Wichtig: Diese Entscheidung basiert auf meinem Setup (ZFS, kein NSF, keine Replikation), meiner eigenen Erfahrung als Admin und Programmierer, sowie den hier zusammengetragenen Informationen. Zur Theorie gibt es viele Quellen (einige habe ich verlinkt, anderes ist Informatik-Wissen, das man sich aus Büchern wie Owsnicki-Klewe's "Algorithmen und Datenstrukturen" anlesen kann oder das man erwirbt, wenn man sich selbst mit systemnaher Programmierung befasst). Praktische Erfahrung mit sdbox habe ich aber bisher nicht gemacht, und echte Erfahrungsberichte sind rar (selbst Timo, Autor von Dovecot betont immer wieder, dass ihm keine Fallstudien aus dem Real Life vorliegen, die eine Migration von Maildir auf dbox tatsächlich vergleichbar darstellen).

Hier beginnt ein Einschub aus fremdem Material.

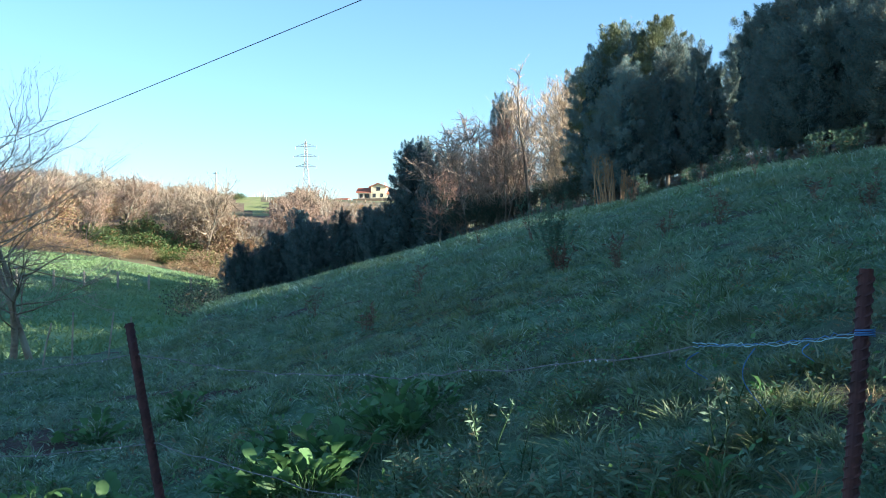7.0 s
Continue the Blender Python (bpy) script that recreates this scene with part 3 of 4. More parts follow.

Meine Entscheidung darf daher nicht als allgemein gültige Empfehlung aufgefasst werden. Ich hoffe aber, dass die ein oder andere Überlegung, der ein oder andere Link dabei hilft, in die Thematik einzusteigen, wenn jemand für ein anderes Setup diese Entscheidung treffen muss.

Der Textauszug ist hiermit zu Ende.